The Fraser Cultural Centre in Tatamagouche kicked off its 2017 season with a Youth Art Show, featuring artwork from students from the village to Pugwash. George Klass photo

“Art is very much alive and well on the North Shore. We have students practicing the artistic techniques of Georgia O’Keeffe, Frida Kahlo, Maude Lewis and Ted Harrison,” said Lyn Sutherland, the curator of the Youth Art Show that ran for three days this month at the Fraser Cultural Centre in Tatamagouche.

The show, which opened what promises to be a very busy art season at the Fraser, highlighted the work of young artists from Tatamagouche to Pugwash.

“Kids are learning about colour, design techniques and artistic mediums and all this is taking place in the local schools under the guidance of extraordinarily committed teachers,” said Sutherland.

The Youth Art Show has been an annual event at the Fraser for going on 20 years, and is a chance for the community to enjoy the artwork of the upcoming generation.

“It is vital to give kids the opportunity to express themselves,” said Dan MacDonald, who attended the vernissage with two of his sons.

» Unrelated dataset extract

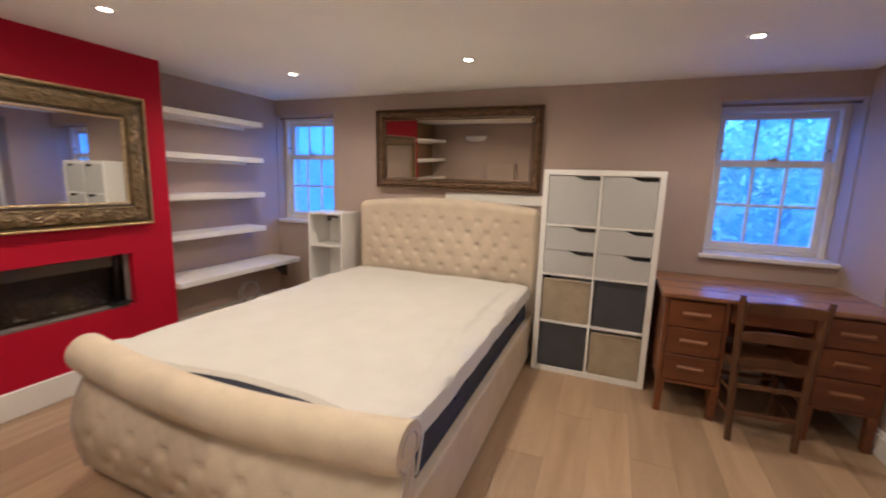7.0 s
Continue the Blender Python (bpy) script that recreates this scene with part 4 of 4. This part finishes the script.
for col in (0, 1):
    xa, xb = ((-hw + T + 0.003, -t2 / 2 - 0.003), (t2 / 2 + 0.003, hw - T - 0.003))[col]
    zt = T + 3 * (cell + t2)
    for name, za, zb in (("door_front", zt + 0.003, zt + cell - 0.003),
                         ("drawer_front", zt - t2 - cell / 2 + 0.002, zt - t2 - 0.003),
                         ("drawer_front", zt - t2 - cell + 0.003, zt - t2 - cell / 2 - 0.002)):
        f = part(name, notch_front(xa, xb, za, zb, -hd + 0.006), FRONTGREY, unit, "pale grey front with a curved finger notch")
        # black sheet stands for the shaded inside seen through the notch
        part("recess", box(xa, xb, -hd + 0.024, -hd + 0.03, za, zb), BLACK, f, "black sheet for the shade behind the notch")
for col, row, kind in ((0, 1, "basket"), (1, 1, "box"), (0, 0, "box"), (1, 0, "basket")):
    xa, xb = ((-hw + T + 0.006, -t2 / 2 - 0.006), (t2 / 2 + 0.006, hw - T - 0.006))[col]
    za = T + row * (cell + t2) + 0.001
    at = unit.location + Vector(((xa + xb) / 2, 0, za))
    w = (xb - xa) / 2
    if kind == "box":
        b = thing("storage_box", at, "charcoal fabric storage box in the cube unit", "storage box", "boxes in the cube unit")
        part("body", boxes((-w, w, -hd + 0.012, -hd + 0.022, 0.0, cell - 0.006), (-w, -w + 0.01, -hd + 0.022, hd - 0.02, 0, cell - 0.02), (w - 0.01, w, -hd + 0.022, hd - 0.02, 0, cell - 0.02), (-w + 0.01, w - 0.01, -hd + 0.022, hd - 0.02, 0, 0.008), bevel=0.002), DARKFELT, b)
        part("seam", box(-w + 0.004, w - 0.004, -hd + 0.0105, -hd + 0.012, cell - 0.04, cell - 0.036), NAVY, b)
    else:
        b = thing("storage_basket", at, "woven seagrass storage basket in the cube unit", "basket", "baskets in the cube unit")
        part("front", sheet(lambda u, v: (-w + 0.003 + (2 * w - 0.006) * u, -hd + 0.014 - 0.006 * math.sin(math.pi * u) + 0.0005 * math.sin(v * 130), 0.004 + (cell - 0.03) * v), 24, 70), SEAGRASS, b, smooth=True)
        part("sides", boxes((-w, -w + 0.008, -hd + 0.016, hd - 0.02, 0, cell - 0.03), (w - 0.008, w, -hd + 0.016, hd - 0.02, 0, cell - 0.03), (-w + 0.008, w - 0.008, -hd + 0.016, hd - 0.02, 0, 0.008)), SEAGRASS, b)
        part("rim", tube([(-w + 0.004, -hd + 0.012, cell - 0.032), (0, -hd + 0.006, cell - 0.030), (w - 0.004, -hd + 0.012, cell - 0.032)], 0.008, 8), SEAGRASS, b)

# small white bookcase between the bed and the window
book = thing("small_bookcase", (-3.535, 3.55, 0), "small white open bookcase wedged beside the headboard", "bookcase")
part("side_panel", box(-0.185, -0.167, -0.15, 0.15, 0, 1.055, bevel=0.002), SHELFWHITE, book)
part("side_panel", box(0.167, 0.185, -0.15, 0.15, 0, 1.055, bevel=0.002), SHELFWHITE, book)
for zz in (0.06, 0.40, 0.74, 1.035):
    part("shelf_board", box(-0.167, 0.167, -0.148, 0.142, zz, zz + 0.02, bevel=0.002), SHELFWHITE, book)
part("back_panel", box(-0.167, 0.167, 0.142, 0.148, 0.0, 1.035), SHELFWHITE, book)
part("bracket", boxes((0.03, 0.12, -0.13, -0.10, 1.012, 1.035), (0.02, 0.05, -0.135, -0.115, 0.985, 1.035)), DARKFELT, book, "small dark metal clip")

# ---- desk ----
desk = thing("pedestal_desk", (-0.262, 3.41, 0), "reddish oak pedestal desk with two banks of drawers", "desk")
desk.rotation_euler = (0, 0, radians(0.3))
part("desktop", box(-0.55, 0.555, -0.355, 0.35, 0.738, 0.765, bevel=0.006, seg=2), DESKTOP, desk, "desktop lighter than the drawers")
for side, (xa, xb) in (("l", (-0.528, -0.195)), ("r", (0.205, 0.53))):
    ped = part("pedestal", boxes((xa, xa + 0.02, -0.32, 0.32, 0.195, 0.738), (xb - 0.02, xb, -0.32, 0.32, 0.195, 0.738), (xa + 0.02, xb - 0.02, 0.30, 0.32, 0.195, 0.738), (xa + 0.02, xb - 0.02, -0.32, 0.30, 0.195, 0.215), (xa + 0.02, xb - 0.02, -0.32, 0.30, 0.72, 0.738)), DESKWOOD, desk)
    for k in range(3):
        za = 0.222 + k * 0.168
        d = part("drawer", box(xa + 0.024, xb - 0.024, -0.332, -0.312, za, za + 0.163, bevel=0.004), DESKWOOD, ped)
        mid = (xa + xb) / 2
        part("handle", prism([(-0.332, za + 0.070), (-0.350, za + 0.074), (-0.356, za + 0.090), (-0.346, za + 0.100), (-0.332, za + 0.100)], 'x', mid - 0.07, mid + 0.07), PULLWOOD, d, "paler timber drawer pull")
    for xl in (xa, xb - 0.045):
        for yl in (-0.325, 0.275):
            part("leg", prism([(xl, 0.0), (xl + 0.036, 0.0), (xl + 0.045, 0.20), (xl, 0.20)], 'y', yl, yl + 0.042, bevel=0.003), DESKWOOD, desk)
part("apron", box(-0.185, 0.205, -0.30, -0.28, 0.615, 0.738), DESKWOOD, desk)
part("modesty_panel", box(-0.185, 0.205, 0.29, 0.305, 0.35, 0.738), DESKWOOD, desk)

# ---- chair ----
chair = thing("ladderback_chair", (-0.285, 3.12, 0), "brown wooden ladder-back chair tucked under the desk", "chair")
chair.rotation_euler = (0, 0, radians(3))
for sx in (-0.19, 0.19):
    part("back_post", tube([(sx * 0.80, -0.20, 0.0), (sx * 0.84, -0.190, 0.25), (sx * 0.87, -0.188, 0.45), (sx * 0.92, -0.205, 0.65), (sx * 0.97, -0.228, 0.80), (sx * 0.985, -0.234, 0.825), (sx * 0.99, -0.236, 0.84)], [0.017, 0.019, 0.02, 0.019, 0.017, 0.012, 0.015], 10), CHAIRWOOD, chair, smooth=True)
    part("front_leg", tube([(sx * 0.92, 0.18, 0.0), (sx * 0.92, 0.18, 0.43)], [0.014, 0.02], 10), CHAIRWOOD, chair, smooth=True)
    for z in (0.14, 0.27):
        part("side_stretcher", rod((sx * 0.83, -0.19, z), (sx * 0.92, 0.18, z), 0.010), CHAIRWOOD, chair)
for z, h, yb in ((0.775, 0.055, -0.222), (0.61, 0.05, -0.198), (0.47, 0.04, -0.186)):
    part("back_slat", sheet(lambda u, v: (-0.17 + 0.34 * u, yb + 0.022 * math.sin(math.pi * u) - 0.06 * v * 0.3, z - h * 0.5 + h * v + 0.012 * math.sin(math.pi * u) * (v - 0.6)), 16, 3), CHAIRWOOD, chair).modifiers.new("thick", 'SOLIDIFY').thickness = 0.014
part("seat", box(-0.172, 0.172, -0.175, 0.20, 0.405, 0.435, bevel=0.012, seg=2), CHAIRWOOD, chair)
for z in (0.325, 0.165):
    part("back_stretcher", box(-0.155, 0.155, -0.200, -0.182, z - 0.014, z + 0.014, bevel=0.004), CHAIRWOOD, chair)
part("front_stretcher", rod((-0.172, 0.18, 0.24), (0.172, 0.18, 0.24), 0.011), CHAIRWOOD, chair)

# ---- room above ----
table = thing("console_table", (-0.62, 2.74, UPPER), "dark console table with curved legs in the room above", "table")
for ly in (-0.455, 0.455):
    part("leg", tube([(-0.65, ly * 1.04, 0.018), (-0.625, ly, 0.03), (-0.59, ly, 0.09), (-0.585, ly, 0.20), (-0.60, ly, 0.38), (-0.625, ly, 0.52), (-0.615, ly, 0.66)], [0.022, 0.034, 0.022, 0.020, 0.024, 0.036, 0.038], 10), DARKWOOD, table, smooth=True)
part("tabletop", box(-0.68, 0.02, -0.52, 0.52, 0.66, 0.69, bevel=0.008), DARKWOOD, table)
part("apron", box(-0.64, 0.02, -0.48, 0.48, 0.58, 0.66), DARKWOOD, table)
stand = thing("wire_stand", (-1.12, 2.33, UPPER), "thin metal wire stand in the room above", "stand")
for k in range(3):
    part("leg", rod((0.045 * math.cos(2.1 * k), 0.045 * math.sin(2.1 * k), 0), (0.03 * math.cos(2.1 * k), 0.03 * math.sin(2.1 * k), 0.8), 0.005), METAL, stand)
rug = thing("rug", (-2.6, 2.1, UPPER), "pale beige rug on the upper floor", "rug")
part("carpet", box(-0.82, 0.82, -1.1, 1.1, 0, 0.012, bevel=0.004), material("pale_wool", (0.50, 0.44, 0.33), 0.95, vary=0.15, grain=300, bump=0.6), rug)


# ---- outside ----
ground = structure("ground", boxes((-60, 60, 4.4, 90, -0.4, 0.35), (1.0, 60, -60, 4.4, -0.4, 0.2)), EARTH, "damp garden soil and grass outside the windows", "ground")
rnd = random.Random(7)
bank = thing("garden_wall", (-0.2, 6.6, 0.35), "low rubble stone garden wall", "garden wall")
part("earth_core", prism([(0.06, 0.0), (0.10, 0.22), (0.42, 0.80), (0.9, 0.86), (0.9, 0.0)], 'x', -2.8, 3.0), EARTH, bank, "earth bank behind the stones")
for k in range(70):
    sx, sz = rnd.uniform(0.12, 0.26), rnd.uniform(0.08, 0.14)
    row, col = divmod(k, 14)
    bm = bmesh.new()
    bmesh.ops.create_icosphere(bm, subdivisions=1, radius=1)
    for v in bm.verts:
        v.co = Vector((v.co.x * sx, v.co.y * 0.16, v.co.z * sz)) * rnd.uniform(0.85, 1.1)
    part("stone", bm, STONE, bank, at=(-2.6 + col * 0.38 + (row % 2) * 0.18, rnd.uniform(-.06, .06) + row * 0.08, 0.06 + row * 0.16))


def shrub(at, r, h, n, seed, big=1.0):
    rr = random.Random(seed)
    s = thing("shrub", at, "leafy green garden shrub", "shrub", "garden shrubs")
    for k in range(5):
        a = rr.uniform(0, 6.3)
        part("stem", tube([(0, 0, 0), (0.2 * r * math.cos(a), 0.2 * r * math.sin(a), 0.4 * h), (0.6 * r * math.cos(a), 0.6 * r * math.sin(a), 0.85 * h)], [0.03, 0.02, 0.008], 6), BARK, s)
    verts, faces = [], []
    for k in range(n):
        th, ph, q = rr.uniform(0, 6.283), rr.uniform(-0.9, 1.5), rr.uniform(0.45, 1.0) * (0.8 + 0.3 * math.sin(3 * rr.random() + k % 7))
        c = Vector((r * q * math.cos(th) * math.cos(ph), r * q * math.sin(th) * math.cos(ph), h * 0.5 + 0.5 * h * q * math.sin(ph)))
        L = big * rr.uniform(0.045, 0.09)
        e = Euler((rr.uniform(0, 6), rr.uniform(0, 6), rr.uniform(0, 6))).to_matrix()
        b = len(verts)
        for p in ((0, -L, 0), (L * 0.4, 0, 0.01), (0, L, 0), (-L * 0.4, 0, 0.01)):
            verts.append(c + e @ Vector(p))
        faces.append((b, b + 1, b + 2, b + 3))
    me = bpy.data.meshes.new("foliage")
    me.from_pydata(verts, [], faces)
    me.materials.append(LEAF)
    ob = new("foliage", me)
    ob.parent = s
    tagged(ob, kind="stuff")


for at, r, h, n, seed in (((0.6, 6.3, 0.35), 0.7, 0.9, 1800, 1), ((-0.8, 7.6, 0.35), 0.9, 1.25, 2400, 2), ((1.0, 8.6, 0.35), 1.2, 1.7, 3600, 3), ((-2.0, 9.2, 0.35), 1.2, 1.6, 3200, 4),
                         ((-0.3, 9.8, 0.35), 2.1, 2.3, 7200, 11), ((2.2, 10.4, 0.35), 2.0, 2.3, 6800, 12), ((-2.6, 10.8, 0.35), 2.0, 2.4, 6800, 13)):
    shrub(at, r, h, n, seed)
for at, r, h, n, seed in (((2.6, 14.0, 0.35), 1.9, 4.4, 4000, 21), ((5.6, 15.5, 0.35), 2.2, 4.0, 4000, 22), ((-1.2, 16.0, 0.35), 2.3, 4.2, 4000, 23), ((-4.6, 17.0, 0.35), 2.3, 4.6, 4000, 24)):
    shrub(at, r, h, n, seed, 1.8)

yard = thing("brick_wall_outside", (1.75, 2.6, 0.2), "red brown brick yard wall close outside the casement", "brick wall")
part("mortar", box(0.01, 0.2, -2.0, 3.5, 0, 2.42), MORTAR, yard)
# unseen block added to keep sky light off the casement reveal
part("upper_storey", box(0.0, 0.2, -2.0, 3.5, 2.42, 5.2), BRICKMAT, yard, "added brick mass above the view, blocking sky light")
me = None
for row in range(32):
    for col in range(9):
        yk = 0.9 + col * 0.225 + (row % 2) * 0.1125
        if me is None:
            b = part("brick", box(-0.006, 0.05, -0.1075, 0.1075, 0, 0.065, bevel=0.004), BRICKMAT, yard, at=(0, yk, 0.01 + row * 0.075))
            me = b.data
        else:
            b = new("brick", me)
            b.parent, b.location = yard, (0, yk, 0.01 + row * 0.075)

RENDER = material("blue_green_rendered_wall", (0.16, 0.27, 0.36), 0.9, vary=0.06, scale=1.2, grain=60, bump=0.3)
# added wall: gives the alcove window a blue view and hides bright sky
boundary = thing("boundary_wall", (-8.6, 8.2, 0.3), "added blue-green rendered wall with a stone coping, screening the sky", "garden wall")
part("face", box(-5.4, 5.2, 0, 0.2, 0, 2.65), RENDER, boundary)
part("coping", box(-5.45, 5.25, -0.05, 0.25, 2.65, 2.71, bevel=0.01), STONE, boundary)
for at, r, h, n, seed in (((-7.9, 7.7, 0.3), 0.5, 1.9, 500, 8), ((-10.4, 7.6, 0.3), 0.5, 2.0, 500, 9)):
    shrub(at, r, h, n, seed)

# ---- tiles and planks ----
for i in range(2):
    for j in range(6):
        xa, ya = DX0 + 0.003 + i * 0.405, -0.162 - j * 0.405
        xb = min(xa + 0.40, DX1 + 0.09)
        part("tile", box(xa, xb, max(ya - 0.40, -2.39), ya, 0.130, 0.15, bevel=0.002), TILE, step)
for x, y, r in ((-1.955, -0.222, 0.022), (-1.99, -0.27, 0.014)):
    part("chip", prism([(x + r * (1 + 0.35 * math.sin(5 * k)) * math.cos(0.7 * k), y + 0.8 * r * math.sin(0.7 * k)) for k in range(9)], 'z', 0.1495, 0.1512), SOOT, step, "dark chipped spot in the tile")
PLANK = 0.205
lengths = {}
rnd = random.Random(11)
for i in range(24):
    xa = -4.42 + i * PLANK
    y = -0.5 - rnd.uniform(0.0, 1.7)
    while y < NORTH:
        L = rnd.choice((1.5, 1.9, 2.2))
        ya, yb = max(y, -0.54), min(y + L, NORTH + 0.05)
        if yb - ya > 0.05:
            key = round(yb - ya, 3)
            if key not in lengths:
                p = part("plank", box(-PLANK / 2 + 0.0003, PLANK / 2 - 0.0003, -key / 2 + 0.0003, key / 2 - 0.0003, -0.012, 0, bevel=0.0008), FLOOROAK, floor)
                lengths[key] = p.data
            else:
                p = new("plank", lengths[key])
                p.parent = floor
            p.location = (xa + PLANK / 2, (ya + yb) / 2, 0)
        y += L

There is nothing quite so fresh and raw as youth art.

Gail Tuttle, curator at the Wallace and Area Museum and former director of the Grenfell Art Gallery at Memorial University, commented that art professors often mentioned they would be thrilled if their art students could paint with the guilelessness of children. She especially enjoyed the art made with melted crayons by the students at Tatamagouche Elementary.

“These have a vibrant energy,” she said.

The self-portraits presented by the Grade 3 and 4 students of Cyrus Eaton Elementary were stunning. Self-portraiture is one of the bravest forms of art. Working with photographs, carbon paper, permanent markers and watercolours, and under the direction of their teacher Jennifer Benjamin, these young students explored shape, technique and perspective in their work.

“I am very proud of my students,” she said.

Benjamin, who holds degrees from King’s College and Acadia University and a certificate in art education from the Nova Scotia College of Art and Design, has been teaching for about seven years. She confessed the self-portrait project was fun and that it evolved as it went along.

The show required much preparation. The Fraser needed to be cleaned and dusted for the summer season. Tatamagouche Elementary teachers and Fraser volunteers, Margaret Boyle, Lyn Sutherland and Joanna Hunt, hung the show, which filled all four galleries.